Appellant next challenged the right of appellee to retain the escrow fund to the exclusion of appellant for the reason it failed to properly protect the fund and offered no valid excuse for its actions. Within two or three months after the sale the various purchasers began to default on their notes. Ark Distributing Co., the financing agent, did in fact make some efforts to collect the notes, but it was during this period appellant himself reacquired some of the machinery from the purchasers and resold it. The record is confusing as to what was accounted for by appellant to Ark. It is uncontradicted that none of the resale proceeds were accounted for to appellee. It is apparent these post sale transactions were rather loosely handled on the part of appellant, and appellee did not turn over any of the notes to its attorney for collection until the notes were long past due.

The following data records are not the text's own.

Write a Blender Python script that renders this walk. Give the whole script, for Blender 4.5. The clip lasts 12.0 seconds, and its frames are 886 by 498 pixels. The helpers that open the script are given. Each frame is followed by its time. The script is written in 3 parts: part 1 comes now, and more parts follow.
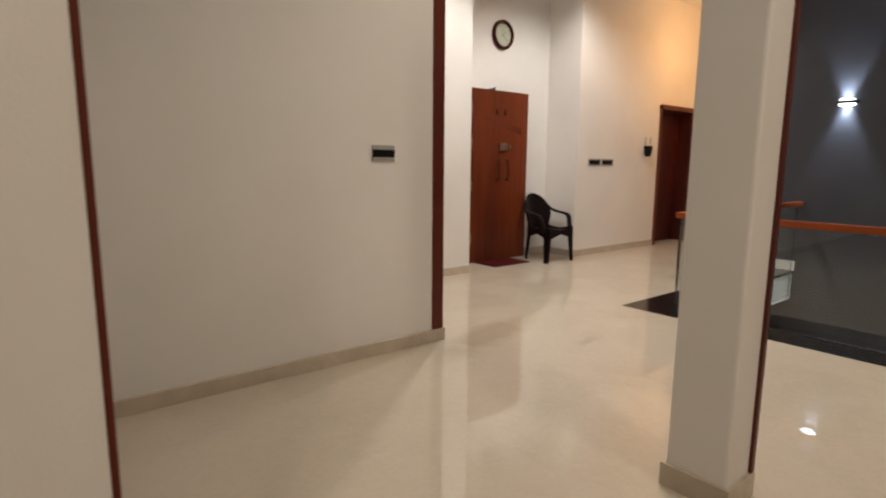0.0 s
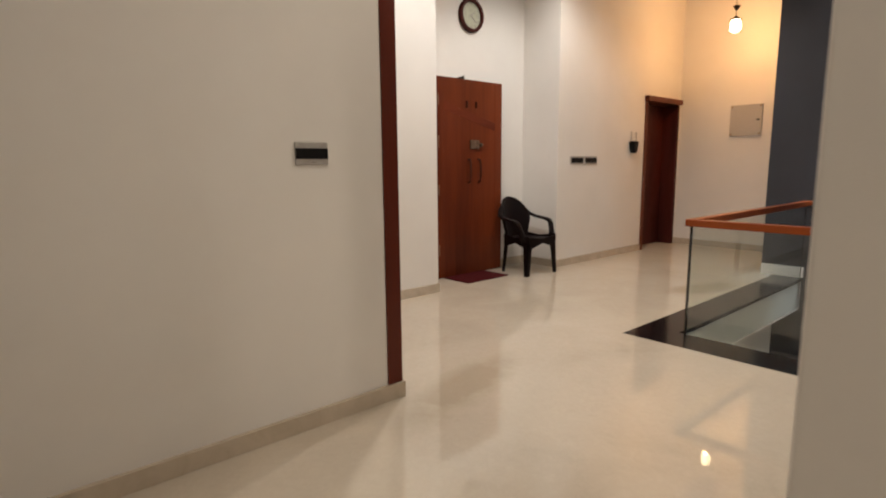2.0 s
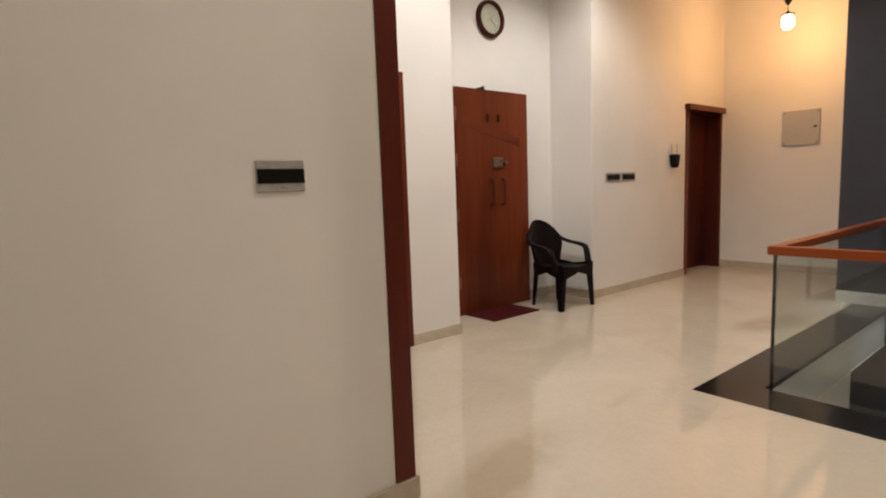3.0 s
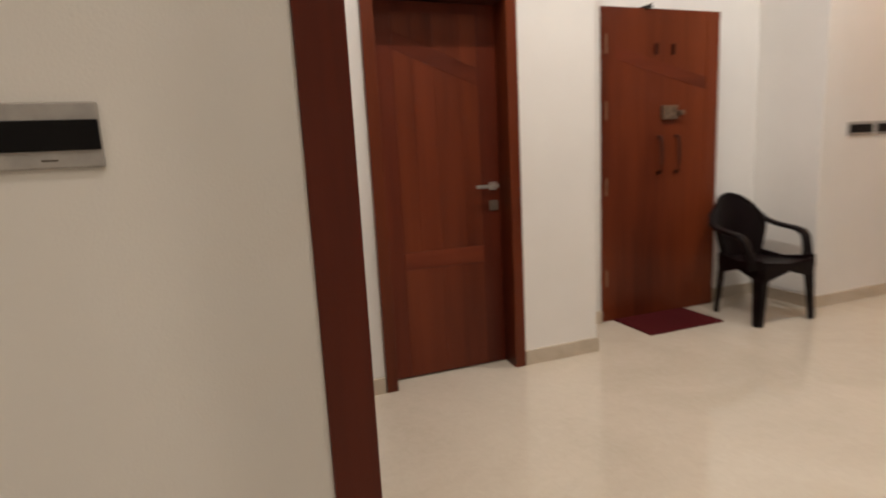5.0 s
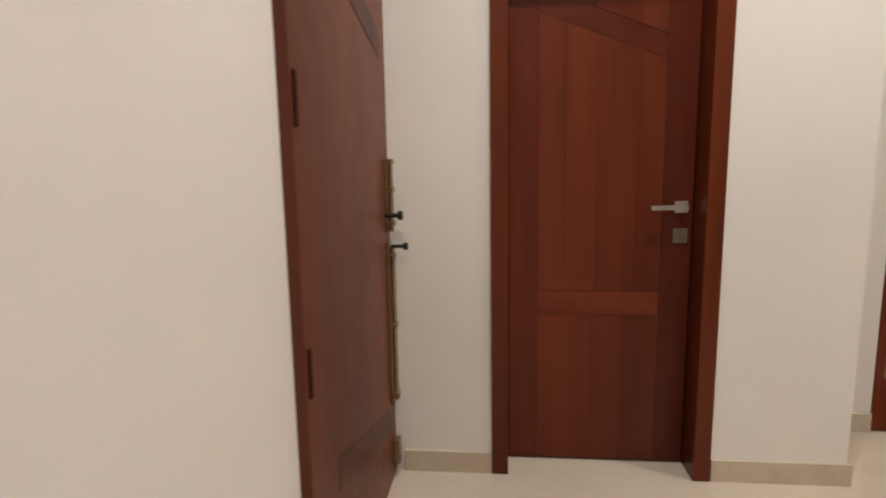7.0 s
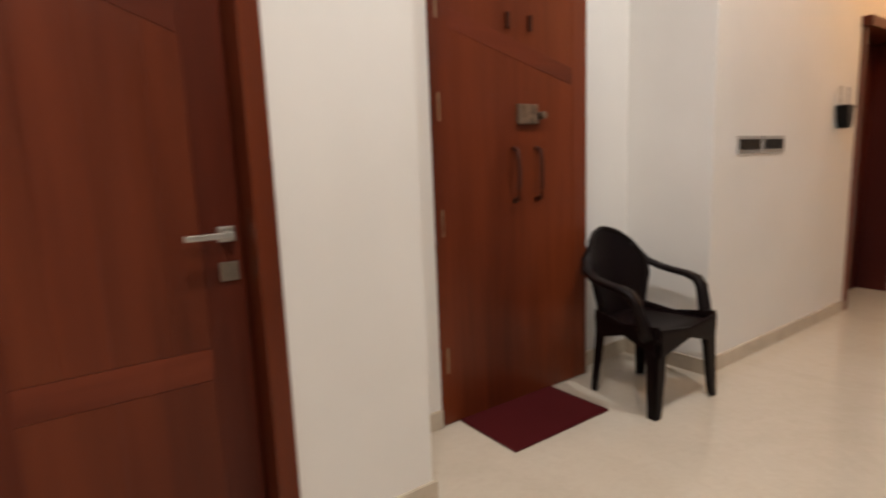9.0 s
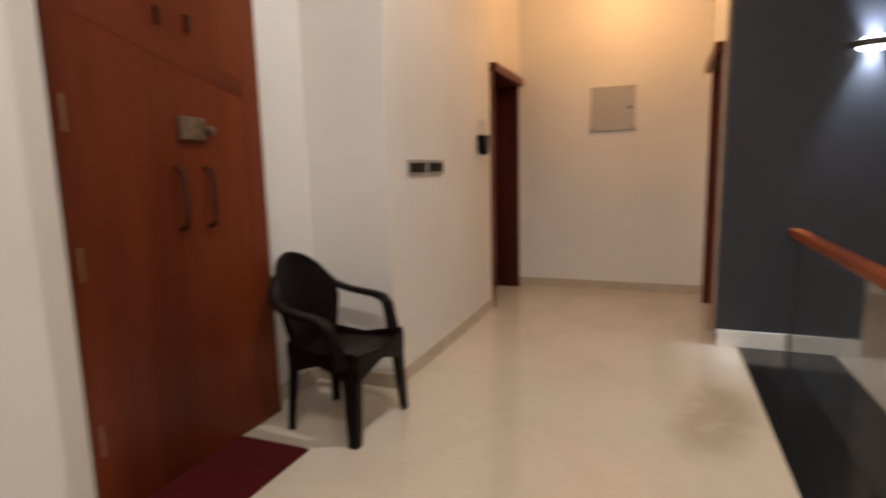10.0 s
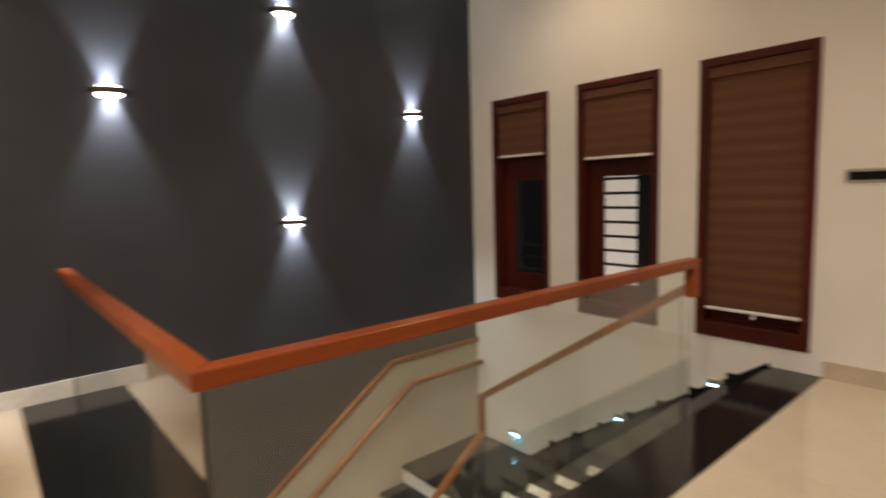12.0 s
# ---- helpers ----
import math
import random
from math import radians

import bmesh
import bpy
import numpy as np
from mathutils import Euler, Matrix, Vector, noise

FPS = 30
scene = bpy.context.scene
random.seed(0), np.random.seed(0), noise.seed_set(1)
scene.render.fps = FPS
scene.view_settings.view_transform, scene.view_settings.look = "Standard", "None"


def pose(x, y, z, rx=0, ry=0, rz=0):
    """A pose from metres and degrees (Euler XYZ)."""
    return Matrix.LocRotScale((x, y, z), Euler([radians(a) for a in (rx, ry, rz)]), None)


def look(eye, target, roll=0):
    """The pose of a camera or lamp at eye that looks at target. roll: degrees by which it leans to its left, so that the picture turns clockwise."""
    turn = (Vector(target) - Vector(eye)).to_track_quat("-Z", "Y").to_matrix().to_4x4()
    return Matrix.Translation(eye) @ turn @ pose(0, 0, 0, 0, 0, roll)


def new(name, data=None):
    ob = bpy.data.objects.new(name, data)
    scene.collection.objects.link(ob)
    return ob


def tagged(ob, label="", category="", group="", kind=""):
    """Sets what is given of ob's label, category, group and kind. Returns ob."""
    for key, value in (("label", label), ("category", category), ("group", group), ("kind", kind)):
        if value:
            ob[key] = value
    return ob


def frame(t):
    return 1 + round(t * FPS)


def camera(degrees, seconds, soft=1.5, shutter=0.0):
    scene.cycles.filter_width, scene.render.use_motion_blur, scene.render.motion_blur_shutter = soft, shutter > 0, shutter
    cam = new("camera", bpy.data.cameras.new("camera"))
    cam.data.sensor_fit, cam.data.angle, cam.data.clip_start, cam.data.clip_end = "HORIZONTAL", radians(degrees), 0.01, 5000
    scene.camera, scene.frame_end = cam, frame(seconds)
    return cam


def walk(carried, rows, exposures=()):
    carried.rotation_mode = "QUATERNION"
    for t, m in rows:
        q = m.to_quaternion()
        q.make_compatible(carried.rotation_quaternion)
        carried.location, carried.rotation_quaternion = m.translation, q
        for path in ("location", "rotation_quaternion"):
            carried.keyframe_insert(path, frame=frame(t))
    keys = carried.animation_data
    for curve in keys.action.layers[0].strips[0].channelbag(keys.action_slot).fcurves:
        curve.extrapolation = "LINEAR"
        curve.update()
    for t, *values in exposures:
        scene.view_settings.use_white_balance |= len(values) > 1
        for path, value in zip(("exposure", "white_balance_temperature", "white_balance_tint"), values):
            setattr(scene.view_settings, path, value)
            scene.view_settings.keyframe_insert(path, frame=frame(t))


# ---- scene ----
cam = camera(78.1, 12.0, soft=2.0, shutter=0.5)
PATH = [
    (0, (4.511, -3.973, 1.189), (2.966, -2.74, 0.885), 0.5),
    (0.5, (4.462, -3.895, 1.175), (2.983, -2.583, 0.876), 0.3),
    (1, (4.318, -3.742, 1.193), (2.851, -2.42, 0.875), 0.8),
    (1.5, (4.08, -3.576, 1.205), (2.599, -2.269, 0.891), -0.0),
    (2, (3.859, -3.345, 1.201), (2.378, -2.037, 0.897), -0.5),
    (2.5, (3.587, -3.125, 1.212), (2.078, -1.838, 0.957), -1.2),
    (2.7, (3.474, -3.034, 1.209), (1.953, -1.756, 0.982), -1.5),
    (4.3, (2.853, -2.203, 1.194), (1.205, -1.126, 0.843), -2.4),
    (4.5, (2.793, -2.128, 1.206), (1.106, -1.117, 0.844), -2.3),
    (5, (2.647, -1.897, 1.193), (0.791, -1.23, 0.863), -3.0),
    (5.5, (2.526, -1.685, 1.208), (0.573, -1.405, 0.877), -1.8),
    (6, (2.414, -1.468, 1.156), (0.432, -1.496, 0.889), -0.4),
    (6.5, (2.209, -1.314, 1.154), (0.245, -1.543, 0.849), -1.3),
    (6.7, (2.123, -1.295, 1.165), (0.159, -1.535, 0.875), -1.1),
    (8.3, (1.641, -1.179, 1.202), (-0.243, -0.573, 0.912), -1.9),
    (8.5, (1.612, -1.146, 1.185), (-0.212, -0.369, 0.921), -2.1),
    (9, (1.504, -0.989, 1.196), (-0.105, 0.158, 0.891), -2.2),
    (9.5, (1.366, -0.893, 1.192), (0.115, 0.64, 0.902), -1.6),
    (10, (1.368, -0.831, 1.229), (0.632, 1.006, 0.94), -1.4),
    (10.5, (1.426, -0.822, 1.2), (1.281, 1.156, 0.943), -1.3),
    (11, (1.526, -0.798, 1.191), (1.934, 1.146, 0.951), -1.4),
    (11.5, (1.669, -0.783, 1.192), (2.523, 1.013, 0.979), -1.5),
    (12, (1.779, -0.858, 1.216), (3.068, 0.655, 1.0), -1.7),
]
EXPOSURE = [(0.0, 0.03, 6350, 10), (2.5, -0.04, 6400, 10), (4.5, -0.05, 6350, 10), (5.5, 0.04, 6300, 10), (6.5, 0.05, 6300, 10), (9.0, 0.04, 6200, 10), (9.5, -0.14, 6150, 10),
            (10.0, -0.20, 6400, 11), (10.5, -0.38, 7300, 11), (11.0, -0.22, 7050, 11), (11.5, 0.03, 7250, 11), (12.0, 0.10, 7350, 11)]
walk(cam, [(t, look(eye, target, roll)) for t, eye, target, roll in PATH], EXPOSURE)

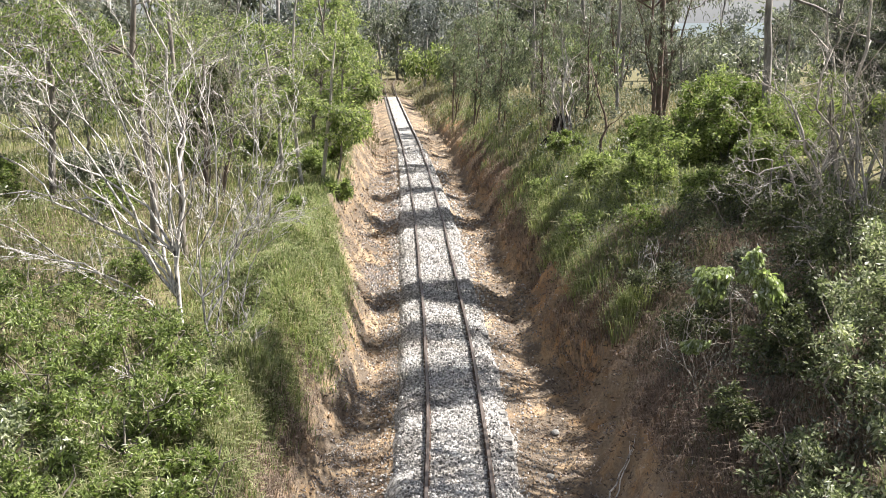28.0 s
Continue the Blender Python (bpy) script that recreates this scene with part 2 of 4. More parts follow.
def blades(rng, at, height, width, lean, a=None):
    """Bent grass blades standing on the places given: three triangles each."""
    n = len(at)
    h = (height * rng.uniform(0.45, 1.25, n))[:, None]
    a = rng.uniform(0, TAU, n) if a is None else a
    out = np.stack([np.cos(a), np.sin(a), np.zeros(n)], -1) * (lean * rng.uniform(0.2, 1.4, n))[:, None]
    side = np.stack([-np.sin(a), np.cos(a), np.zeros(n)], -1) * width * 0.5
    up = np.array([0, 0, 1.0])
    v = np.empty((n, 5, 3))
    v[:, 0], v[:, 1] = at - side, at + side
    m = at + up * h * 0.68 + out * h * 0.38
    v[:, 2], v[:, 3] = m - side * 0.75, m + side * 0.75
    v[:, 4] = at + up * h * (0.95 - 0.35 * np.minimum(lean, 1)) + out * h
    f = np.array([[0, 1, 3], [0, 3, 2], [2, 3, 4]])
    return v.reshape(-1, 3), (np.arange(n)[:, None, None] * 5 + f).reshape(-1, 3)


# ---- lie of the land ----
LINE_Y = np.array([-40, 0, 8, 13.7, 16.6, 19.6, 23.8, 26.6, 30, 34.5, 40.4, 48.5, 60.6, 80.3, 100, 118, 135, 150, 170, 200, 260.0])
LINE_X = np.array([0.1, 0.27, 0.29, 0.27, 0.25, 0.18, 0.02, -0.11, -0.27, -0.47, -0.79, -1.27, -2.11, -3.75, -5.35, -6.7, -7.1, -6.3, -3.0, 5.0, 30.0])
_y = np.arange(-40, 260.01, 0.5)
_x = np.interp(_y, LINE_Y, LINE_X)
for _ in range(6):
    _x[1:-1] = 0.25 * _x[:-2] + 0.5 * _x[1:-1] + 0.25 * _x[2:]


def line(y):
    """The track's centre line: x at y."""
    return np.interp(y, _y, _x)


LEFT_D = np.array([-400, -60, -30, -12, -7, -4.5, -3.2, -2.8, -2.4, -2.1, -1.75, -1.3, -1.0, 0.0])
LEFT_Z = np.array([2.0, 3.3, 3.1, 2.75, 2.45, 2.1, 1.66, 1.0, 0.20, -0.32, -0.55, -0.40, -0.33, -0.33])
RIGHT_D = np.array([0.0, 0.95, 1.35, 1.90, 2.40, 2.70, 3.05, 3.65, 4.4, 5.5, 9, 30, 60, 400])
RIGHT_Z = np.array([-0.33, -0.31, -0.44, -0.60, -0.52, -0.18, 0.42, 1.12, 1.9, 2.65, 3.25, 3.5, 3.2, -6.0])


def waves(x, y, scale, seed):
    """Smooth uneven relief, about -1 to 1."""
    r = np.random.default_rng(seed)
    out = np.zeros_like(x, dtype=float)
    for k in range(7):
        a, f = r.uniform(0, TAU), scale * (1.0 + 0.55 * k)
        out = out + np.sin(x * f * math.cos(a) + y * f * math.sin(a) + r.uniform(0, TAU) + 1.3 * np.sin(0.6 * f * (x * math.sin(a) - y * math.cos(a)) + r.uniform(0, TAU))) / (1 + 0.7 * k)
    return out / 2.6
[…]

The trial court filed no findings of fact or conclusions of law and none were requested. In the absence of such findings it must be presumed on appeal that the trial court resolved all fact issues in such a manner as to support the judgment, and if there is proper evidence to sustain the judgment on any theory raised by the pleadings, it should not be disturbed by the appellate court. American Guardian Insurance Co. v. Rutledge (Tex.Civ.App.) 404 S.W.2d 847. Madden v. Madden (Tex.Civ.App.) 365 S.W.2d 427. We conclude the evidence supports the trial court’s implied findings that appellee did not breach its contract and that appellant sustained no damages.

The judgment of the trial court is affirmed.